Commentary

Our Inescapable Forensically Exposed Future

Over the past several decades, we've all had our share of learning about crime forensics on television with shows like "Quincy," and "CSI," and networks like TruTV and Investigation Discovery. In the television world of forensics, science, technology, ingenuity, sleuthing and good luck always seemed to come together at just the right moment to find the needle-in-the-haystack physical clue that solved the puzzle, helped investigators recreate lost events of years before and caught the criminal.

Well, get ready everyone, the TV world of forensics is now becoming mainstream, and forensically recreated pasts are in our future.


Today we spend most of our time with digital devices that see, store, organize and deliver data related to much of what we do to computer storage servers. So many of the essential tools in our lives -- phones, voice mail, computers, email, automated tellers, music devices, security systems, credit cards, trains, planes -- are operated by or capture enormous amounts of data relevant to our interactions with them.

As I've written before, most of our lives today are public, and will stay public, whether we like it or not. This means not only will what we do be public record, with folks all around the world able to know what we've done soon after we've done it, but what we do today is going to be known in the future as well, most likely in extraordinarily more detail then than it will be knowable now. Data about a phone call today might reveal who you spoke with and when. In the future it will be linked to dozens of specific behaviors that the call may have caused -- think the Galleon stock trades tied to cell phone records, but on steroids.

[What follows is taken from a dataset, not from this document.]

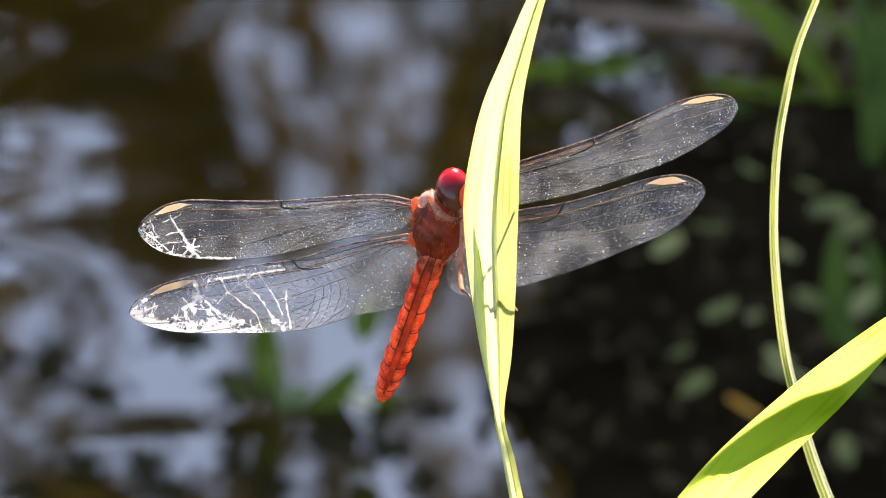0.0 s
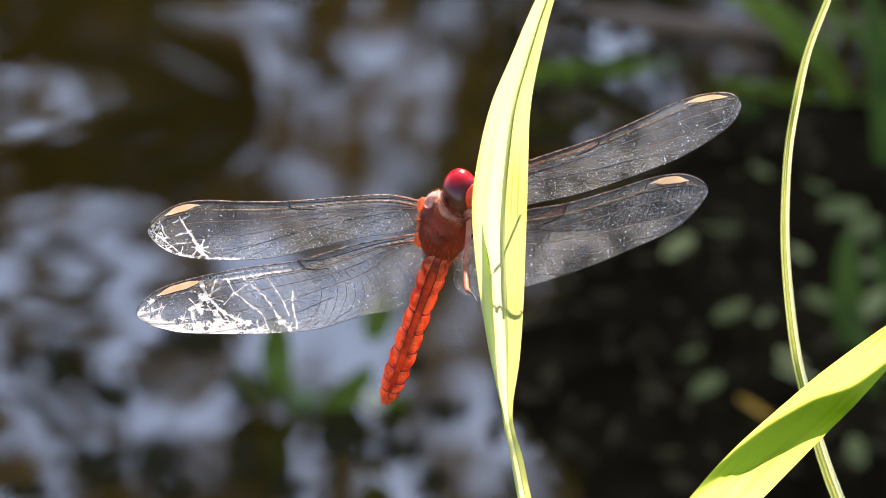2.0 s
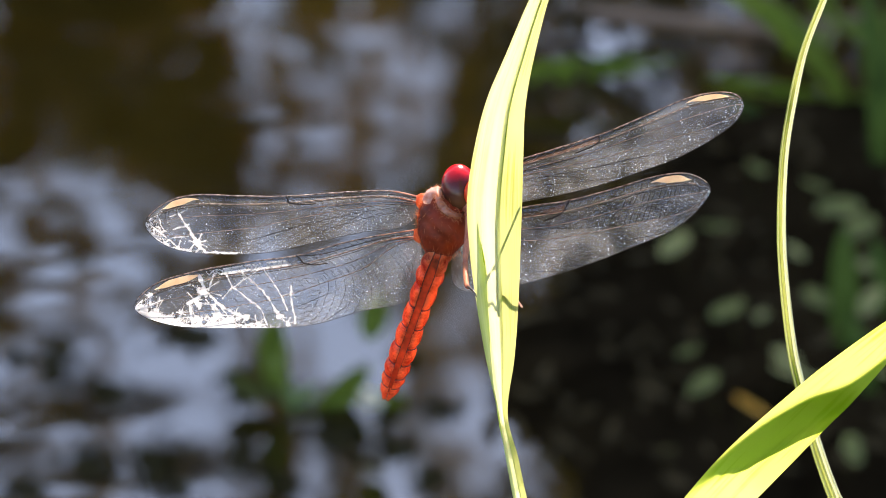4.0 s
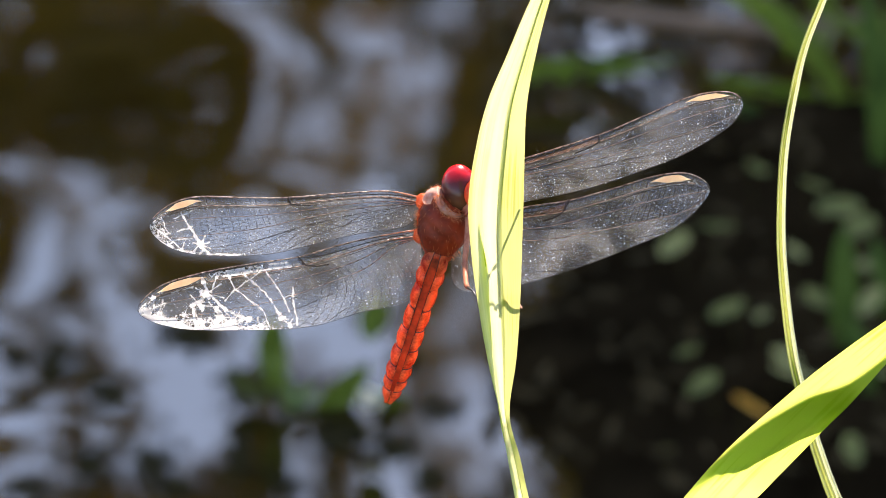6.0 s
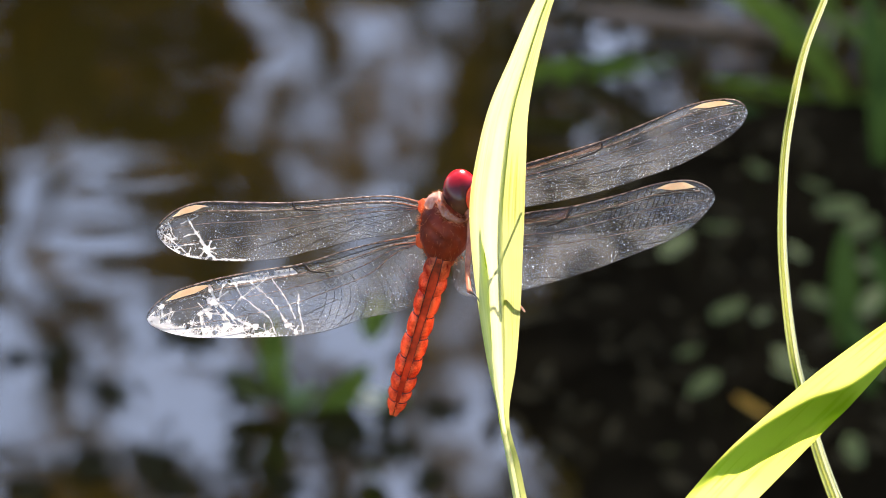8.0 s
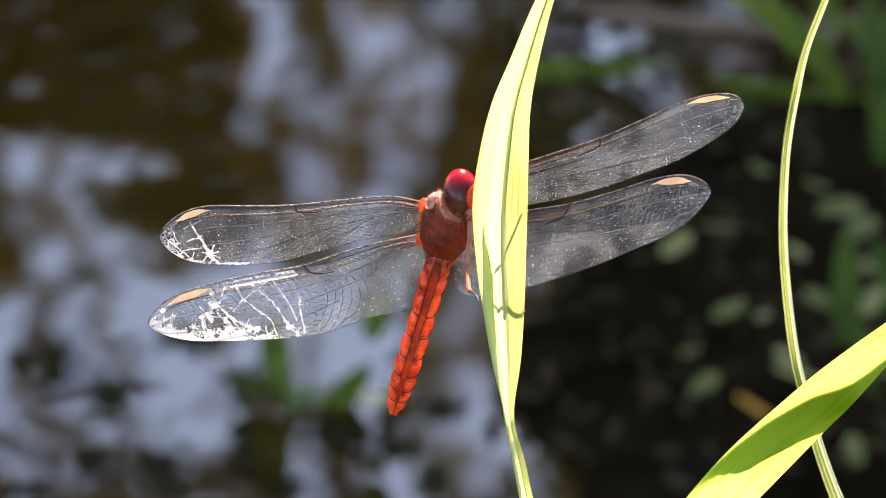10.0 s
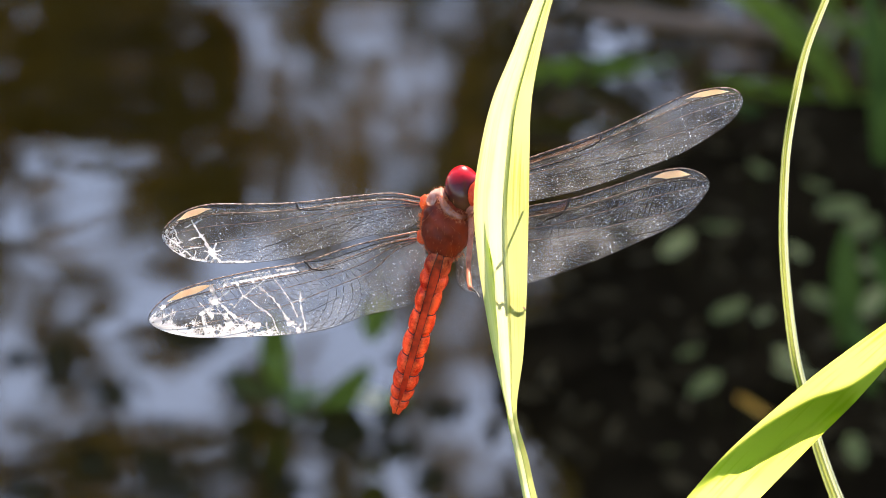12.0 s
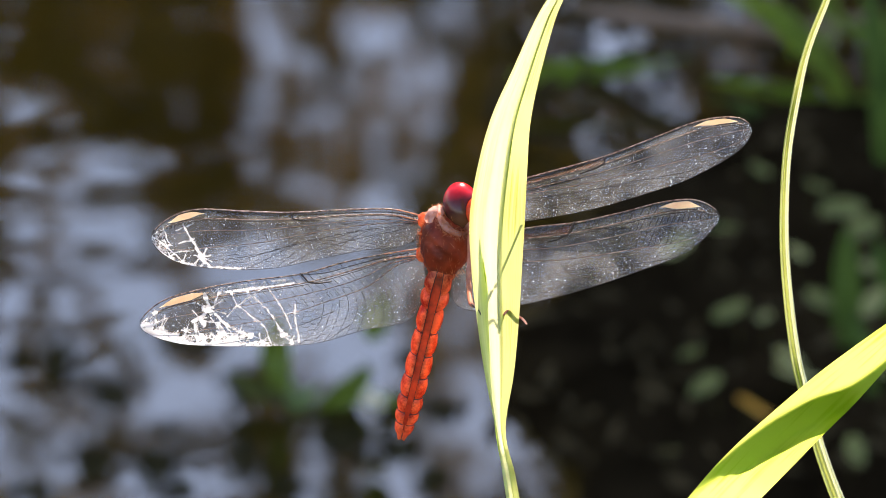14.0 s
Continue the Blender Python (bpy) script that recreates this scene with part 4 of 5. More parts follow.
    if key[0] == "r":      # amber tint behind the front edge, from the root to the notch
        band = [w.at(0.3 + 2.7 * i / 30, t, -0.02) for i in range(31) for t in (sub(0.3 + 2.7 * i / 30), rad(0.3 + 2.7 * i / 30))]
        part("amber_band", mesh_of("amber_band", band, [(2 * i, 2 * i + 1, 2 * i + 3, 2 * i + 2) for i in range(30)]), M["amber"], ob, "amber-tinted strip of the wing")
    # orange cell near the tip, a slanted flat lozenge
    verts, faces = [], []
    for i in range(15):
        k = i / 14
        for lift in (0.07, -0.04):
            for side in (0, 1):
                s = 4.86 + 0.16 * side + 1.02 * k
                t = 0.03 if side == 0 else rad(s) * 0.86
                mid = (0.03 + rad(s) * 0.86) / 2
                pinch = min(1, 3.2 * min(k, 1 - k) + 0.06) ** 0.8
                verts.append(w.at(s, mid + (t - mid) * pinch, lift))
    for i in range(14):
        a = i * 4
        faces += [(a, a + 1, a + 5, a + 4), (a + 2, a + 6, a + 7, a + 3), (a, a + 4, a + 6, a + 2), (a + 1, a + 3, a + 7, a + 5)]
    part("edge_spot", mesh_of("edge_spot", verts, faces, smooth=False), M["stigma"], ob, "opaque orange cell at the wing tip")
    rim = Tubes().add([w.at(4.95 + 1.05 * i / 14, rad(4.95 + 1.05 * i / 14) * 0.97, 0.05) for i in range(15)], 0.05 * MM, sides=4)
    part("spot_rim", rim.mesh("spot_rim"), M["vein"], ob, "dark rim of the orange cell")
    # dust
    verts, faces = [], []
    for _ in range(1500):
        c = w.at(rng.uniform(0.6, 6.95), rng.uniform(0.12, 1.0), 0.04)
        r = 0.026 * MM * (0.7 + rng.random() ** 5 * 2.4)
        base = len(verts)
        for q in ((1, 0, 0), (-1, 0, 0), (0, 1, 0), (0, -1, 0), (0, 0, 1), (0, 0, -1)):
            verts.append(c + Vector(q) * r * rng.uniform(0.7, 1.3))
        for a, b, d in ((0, 2, 4), (2, 1, 4), (1, 3, 4), (3, 0, 4), (2, 0, 5), (1, 2, 5), (3, 1, 5), (0, 3, 5)):
            faces.append((base + a, base + b, base + d))
    part("dust", mesh_of("dust", verts, faces), M["dust"], ob, "fine white dust on the wing", kind="stuff")
    return ob, w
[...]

The forensic sleuths of the future will have today's data about what we've done along with newly discovered data, gathered by "data bots" unearthing, deciphering and organizing information from the past. Plus, more importantly, they will have tomorrow's technologies to piece that data together with deep degrees of accuracy we can't even imagine today.

Who in the 1920s could have imagined that hair samples captured and stored then would help to solve their era's crimes 90 years later, thanks to modern DNA techniques? Just imagine: In 2030, there may no longer be any unsolved crimes left from 2012. Future technology will have leveraged the data exhausts we create today and given them a perfect rear-view mirror into everything we did.

The same for the secret affairs of today. In 20 years we will probably have comprehensive databases, available to all, which can discover, pinpoint and pair the coordinated movements of any two people. We will know exactly which people were together when, where and for how long. Techniques like automated facial recognition will have long since matured and mainstreamed, making video and still photos of people as identifiable as if they had stamped their DNA indicators on their foreheads.

I doubt this kind of future generally surprises many of you. We all know, I think, that the digital networked future will usher in a world with much less personal privacy. However, how many of you have thought about the fact that the diminution of your privacy and the expansion of your publicness will be retroactive? In the future, everyone will be both forensic investigators like Quincy, with events from the past revealed and recreated, forever exposed and never forgettable. We will all be able to recreate the past -- not just any past, but all of our pasts.

What do you think? Are you ready to have all of your "today" forensically and publicly exposed tomorrow?